[Start]

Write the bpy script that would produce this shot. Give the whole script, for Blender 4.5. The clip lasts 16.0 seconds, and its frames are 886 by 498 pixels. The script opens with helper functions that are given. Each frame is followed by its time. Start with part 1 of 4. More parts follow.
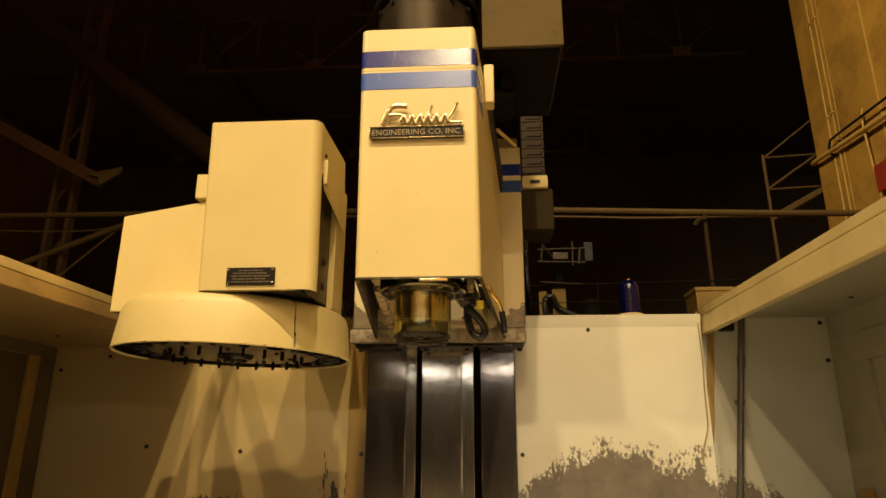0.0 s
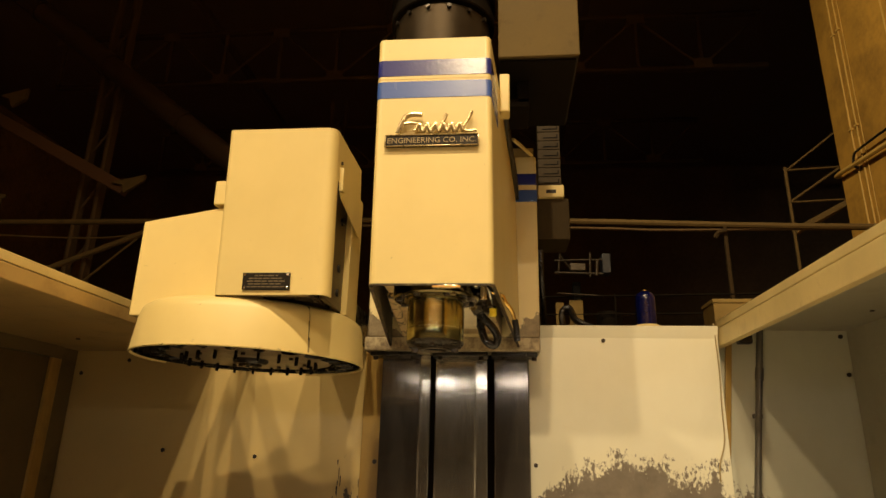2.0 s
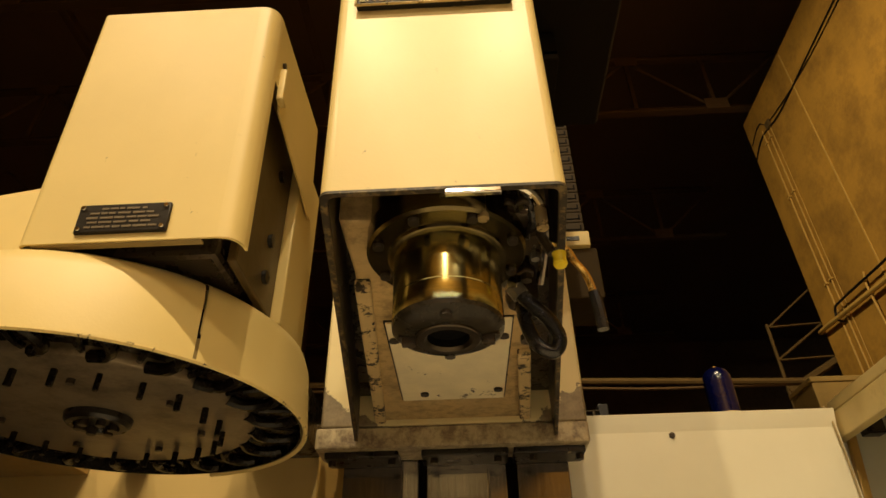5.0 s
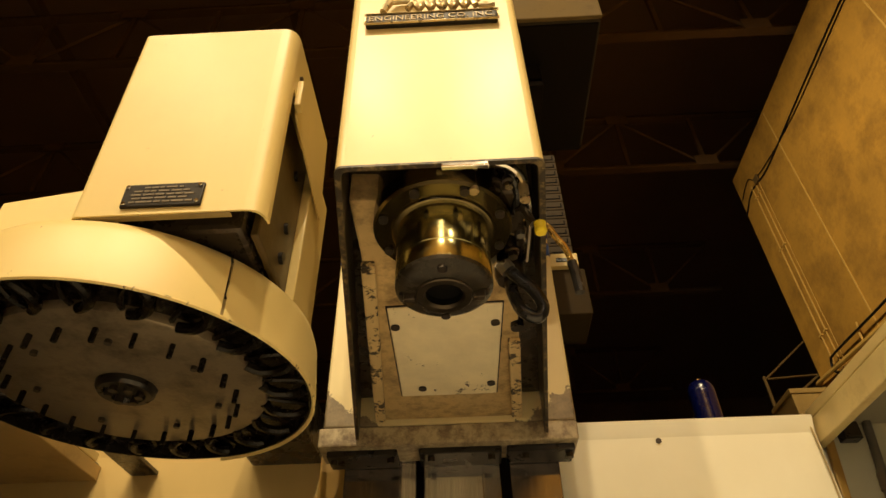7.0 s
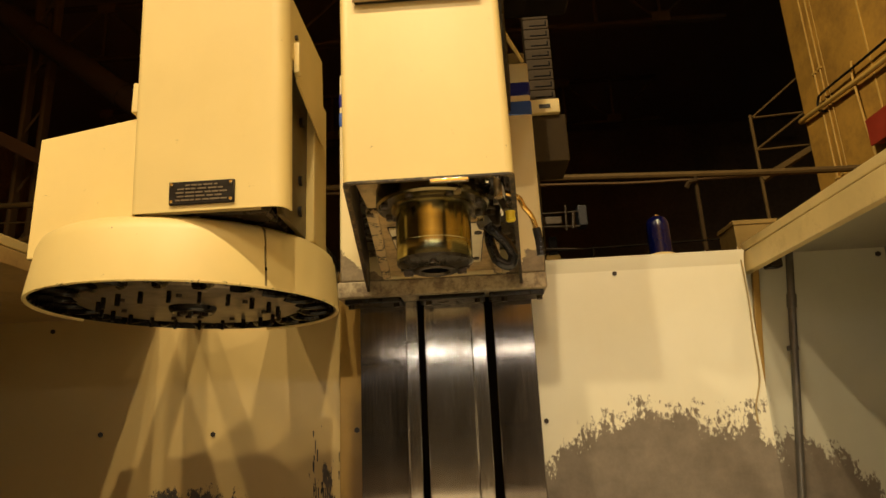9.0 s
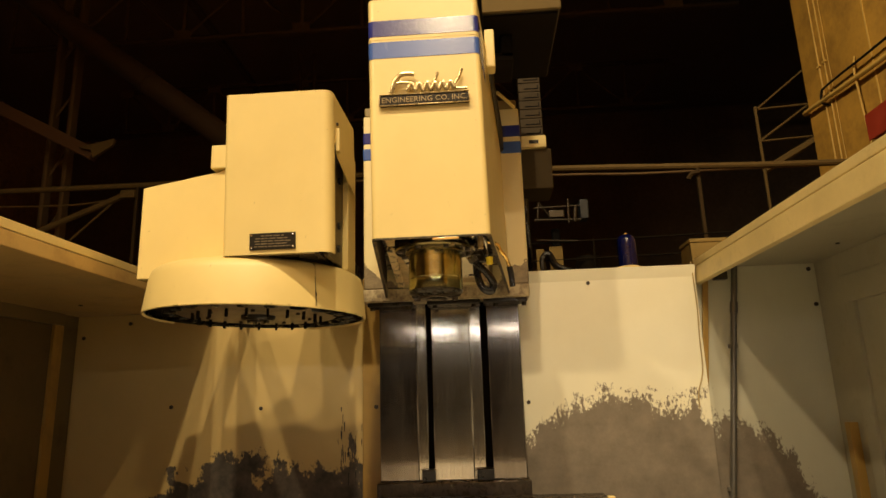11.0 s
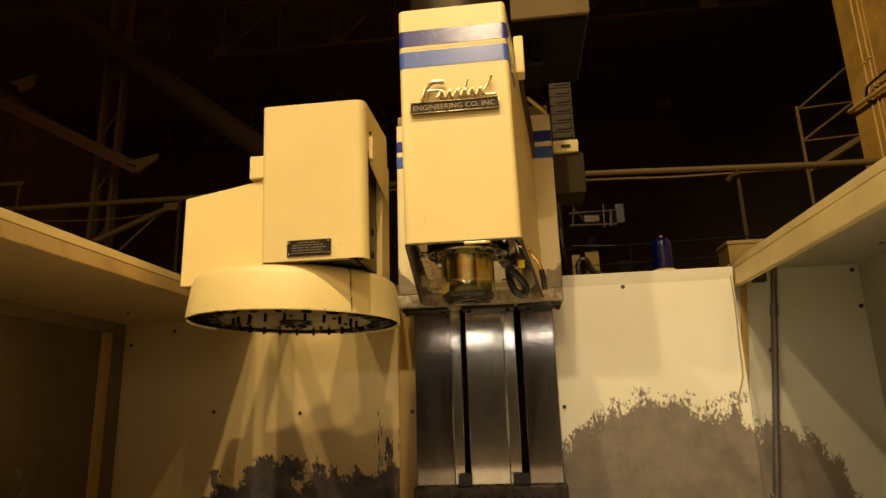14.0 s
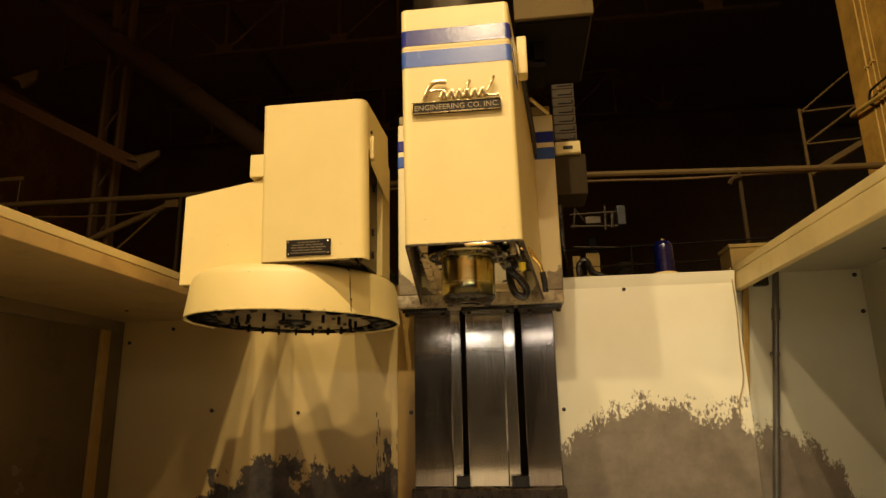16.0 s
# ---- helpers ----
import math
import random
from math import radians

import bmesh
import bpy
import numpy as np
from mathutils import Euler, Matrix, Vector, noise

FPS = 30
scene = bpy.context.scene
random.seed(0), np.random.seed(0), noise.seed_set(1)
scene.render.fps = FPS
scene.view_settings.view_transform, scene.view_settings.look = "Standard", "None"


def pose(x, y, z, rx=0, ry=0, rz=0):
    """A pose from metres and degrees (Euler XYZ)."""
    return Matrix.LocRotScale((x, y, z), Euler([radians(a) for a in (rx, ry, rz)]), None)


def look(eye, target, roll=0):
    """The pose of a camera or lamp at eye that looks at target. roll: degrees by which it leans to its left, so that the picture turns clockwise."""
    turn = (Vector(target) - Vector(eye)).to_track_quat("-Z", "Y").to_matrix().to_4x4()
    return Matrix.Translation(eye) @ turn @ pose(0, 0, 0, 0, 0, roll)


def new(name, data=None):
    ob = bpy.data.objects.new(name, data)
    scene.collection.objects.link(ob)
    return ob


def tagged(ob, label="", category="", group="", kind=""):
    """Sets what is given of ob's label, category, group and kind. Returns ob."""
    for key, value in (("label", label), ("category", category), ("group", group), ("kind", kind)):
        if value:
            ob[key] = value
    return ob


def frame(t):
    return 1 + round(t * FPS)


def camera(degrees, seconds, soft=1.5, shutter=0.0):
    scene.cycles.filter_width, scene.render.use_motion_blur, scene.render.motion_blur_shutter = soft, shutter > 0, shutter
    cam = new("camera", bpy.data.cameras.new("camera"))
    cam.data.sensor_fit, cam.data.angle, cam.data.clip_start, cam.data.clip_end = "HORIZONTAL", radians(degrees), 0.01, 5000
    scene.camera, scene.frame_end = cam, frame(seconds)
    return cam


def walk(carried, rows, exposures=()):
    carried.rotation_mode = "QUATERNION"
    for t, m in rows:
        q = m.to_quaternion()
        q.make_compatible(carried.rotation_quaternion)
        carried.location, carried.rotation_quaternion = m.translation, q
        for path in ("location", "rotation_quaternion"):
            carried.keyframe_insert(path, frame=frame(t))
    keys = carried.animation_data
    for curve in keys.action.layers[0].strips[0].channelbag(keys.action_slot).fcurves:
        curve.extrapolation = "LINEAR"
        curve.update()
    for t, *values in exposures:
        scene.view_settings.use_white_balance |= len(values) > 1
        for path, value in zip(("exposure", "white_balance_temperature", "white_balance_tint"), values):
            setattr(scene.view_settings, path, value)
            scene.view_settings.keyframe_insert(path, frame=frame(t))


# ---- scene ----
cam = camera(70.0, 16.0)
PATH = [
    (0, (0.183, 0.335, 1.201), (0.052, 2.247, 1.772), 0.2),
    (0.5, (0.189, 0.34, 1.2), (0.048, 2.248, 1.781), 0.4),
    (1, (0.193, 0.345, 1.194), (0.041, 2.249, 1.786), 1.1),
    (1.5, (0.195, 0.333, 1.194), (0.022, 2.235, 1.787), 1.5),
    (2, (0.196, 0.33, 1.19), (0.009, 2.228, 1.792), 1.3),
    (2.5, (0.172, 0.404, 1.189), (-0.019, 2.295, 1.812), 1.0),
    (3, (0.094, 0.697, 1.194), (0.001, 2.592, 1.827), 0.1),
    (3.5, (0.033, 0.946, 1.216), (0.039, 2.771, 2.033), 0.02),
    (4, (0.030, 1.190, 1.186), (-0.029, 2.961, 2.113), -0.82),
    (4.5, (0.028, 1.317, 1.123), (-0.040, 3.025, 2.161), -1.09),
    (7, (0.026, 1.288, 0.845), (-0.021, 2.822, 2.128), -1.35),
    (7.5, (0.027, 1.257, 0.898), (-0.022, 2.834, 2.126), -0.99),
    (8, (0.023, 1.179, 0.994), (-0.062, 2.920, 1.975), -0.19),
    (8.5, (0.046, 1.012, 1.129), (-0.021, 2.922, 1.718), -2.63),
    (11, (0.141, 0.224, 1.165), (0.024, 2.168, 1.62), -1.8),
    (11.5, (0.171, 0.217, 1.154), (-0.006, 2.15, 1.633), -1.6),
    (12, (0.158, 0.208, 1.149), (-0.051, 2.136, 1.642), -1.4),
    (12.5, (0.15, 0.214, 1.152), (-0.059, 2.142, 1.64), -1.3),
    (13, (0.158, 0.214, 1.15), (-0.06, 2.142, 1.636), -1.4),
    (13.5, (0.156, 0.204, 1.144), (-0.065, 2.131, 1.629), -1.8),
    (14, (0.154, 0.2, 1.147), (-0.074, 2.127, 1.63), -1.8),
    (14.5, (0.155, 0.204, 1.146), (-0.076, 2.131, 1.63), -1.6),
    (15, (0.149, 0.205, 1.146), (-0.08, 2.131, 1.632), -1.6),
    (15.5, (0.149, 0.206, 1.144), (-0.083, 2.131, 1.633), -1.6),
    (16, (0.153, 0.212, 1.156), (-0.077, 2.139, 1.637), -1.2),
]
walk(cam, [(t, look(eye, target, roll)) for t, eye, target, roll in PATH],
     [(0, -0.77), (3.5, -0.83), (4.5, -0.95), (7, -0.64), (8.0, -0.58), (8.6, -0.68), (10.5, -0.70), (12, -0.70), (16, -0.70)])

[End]

=== WORK TO COMPLETE ===
Omit the pictures and reproduce the listing exactly.

=== IN RESPONSE ===
Write the bpy script that would produce this shot. Give the whole script, for Blender 4.5. The clip lasts 16.0 seconds, and its frames are 886 by 498 pixels. The script opens with helper functions that are given. Each frame is followed by its time. Start with part 1 of 4. More parts follow.
0.0 s
2.0 s
5.0 s
7.0 s
9.0 s
11.0 s
14.0 s
16.0 s
# ---- helpers ----
import math
import random
from math import radians

import bmesh
import bpy
import numpy as np
from mathutils import Euler, Matrix, Vector, noise

FPS = 30
scene = bpy.context.scene
random.seed(0), np.random.seed(0), noise.seed_set(1)
scene.render.fps = FPS
scene.view_settings.view_transform, scene.view_settings.look = "Standard", "None"


def pose(x, y, z, rx=0, ry=0, rz=0):
    """A pose from metres and degrees (Euler XYZ)."""
    return Matrix.LocRotScale((x, y, z), Euler([radians(a) for a in (rx, ry, rz)]), None)


def look(eye, target, roll=0):
    """The pose of a camera or lamp at eye that looks at target. roll: degrees by which it leans to its left, so that the picture turns clockwise."""
    turn = (Vector(target) - Vector(eye)).to_track_quat("-Z", "Y").to_matrix().to_4x4()
    return Matrix.Translation(eye) @ turn @ pose(0, 0, 0, 0, 0, roll)


def new(name, data=None):
    ob = bpy.data.objects.new(name, data)
    scene.collection.objects.link(ob)
    return ob


def tagged(ob, label="", category="", group="", kind=""):
    """Sets what is given of ob's label, category, group and kind. Returns ob."""
    for key, value in (("label", label), ("category", category), ("group", group), ("kind", kind)):
        if value:
            ob[key] = value
    return ob


def frame(t):
    return 1 + round(t * FPS)


def camera(degrees, seconds, soft=1.5, shutter=0.0):
    scene.cycles.filter_width, scene.render.use_motion_blur, scene.render.motion_blur_shutter = soft, shutter > 0, shutter
    cam = new("camera", bpy.data.cameras.new("camera"))
    cam.data.sensor_fit, cam.data.angle, cam.data.clip_start, cam.data.clip_end = "HORIZONTAL", radians(degrees), 0.01, 5000
    scene.camera, scene.frame_end = cam, frame(seconds)
    return cam


def walk(carried, rows, exposures=()):
    carried.rotation_mode = "QUATERNION"
    for t, m in rows:
        q = m.to_quaternion()
        q.make_compatible(carried.rotation_quaternion)
        carried.location, carried.rotation_quaternion = m.translation, q
        for path in ("location", "rotation_quaternion"):
            carried.keyframe_insert(path, frame=frame(t))
    keys = carried.animation_data
    for curve in keys.action.layers[0].strips[0].channelbag(keys.action_slot).fcurves:
        curve.extrapolation = "LINEAR"
        curve.update()
    for t, *values in exposures:
        scene.view_settings.use_white_balance |= len(values) > 1
        for path, value in zip(("exposure", "white_balance_temperature", "white_balance_tint"), values):
            setattr(scene.view_settings, path, value)
            scene.view_settings.keyframe_insert(path, frame=frame(t))


# ---- scene ----
cam = camera(70.0, 16.0)
PATH = [
    (0, (0.183, 0.335, 1.201), (0.052, 2.247, 1.772), 0.2),
    (0.5, (0.189, 0.34, 1.2), (0.048, 2.248, 1.781), 0.4),
    (1, (0.193, 0.345, 1.194), (0.041, 2.249, 1.786), 1.1),
    (1.5, (0.195, 0.333, 1.194), (0.022, 2.235, 1.787), 1.5),
    (2, (0.196, 0.33, 1.19), (0.009, 2.228, 1.792), 1.3),
    (2.5, (0.172, 0.404, 1.189), (-0.019, 2.295, 1.812), 1.0),
    (3, (0.094, 0.697, 1.194), (0.001, 2.592, 1.827), 0.1),
    (3.5, (0.033, 0.946, 1.216), (0.039, 2.771, 2.033), 0.02),
    (4, (0.030, 1.190, 1.186), (-0.029, 2.961, 2.113), -0.82),
    (4.5, (0.028, 1.317, 1.123), (-0.040, 3.025, 2.161), -1.09),
    (7, (0.026, 1.288, 0.845), (-0.021, 2.822, 2.128), -1.35),
    (7.5, (0.027, 1.257, 0.898), (-0.022, 2.834, 2.126), -0.99),
    (8, (0.023, 1.179, 0.994), (-0.062, 2.920, 1.975), -0.19),
    (8.5, (0.046, 1.012, 1.129), (-0.021, 2.922, 1.718), -2.63),
    (11, (0.141, 0.224, 1.165), (0.024, 2.168, 1.62), -1.8),
    (11.5, (0.171, 0.217, 1.154), (-0.006, 2.15, 1.633), -1.6),
    (12, (0.158, 0.208, 1.149), (-0.051, 2.136, 1.642), -1.4),
    (12.5, (0.15, 0.214, 1.152), (-0.059, 2.142, 1.64), -1.3),
    (13, (0.158, 0.214, 1.15), (-0.06, 2.142, 1.636), -1.4),
    (13.5, (0.156, 0.204, 1.144), (-0.065, 2.131, 1.629), -1.8),
    (14, (0.154, 0.2, 1.147), (-0.074, 2.127, 1.63), -1.8),
    (14.5, (0.155, 0.204, 1.146), (-0.076, 2.131, 1.63), -1.6),
    (15, (0.149, 0.205, 1.146), (-0.08, 2.131, 1.632), -1.6),
    (15.5, (0.149, 0.206, 1.144), (-0.083, 2.131, 1.633), -1.6),
    (16, (0.153, 0.212, 1.156), (-0.077, 2.139, 1.637), -1.2),
]
walk(cam, [(t, look(eye, target, roll)) for t, eye, target, roll in PATH],
     [(0, -0.77), (3.5, -0.83), (4.5, -0.95), (7, -0.64), (8.0, -0.58), (8.6, -0.68), (10.5, -0.70), (12, -0.70), (16, -0.70)])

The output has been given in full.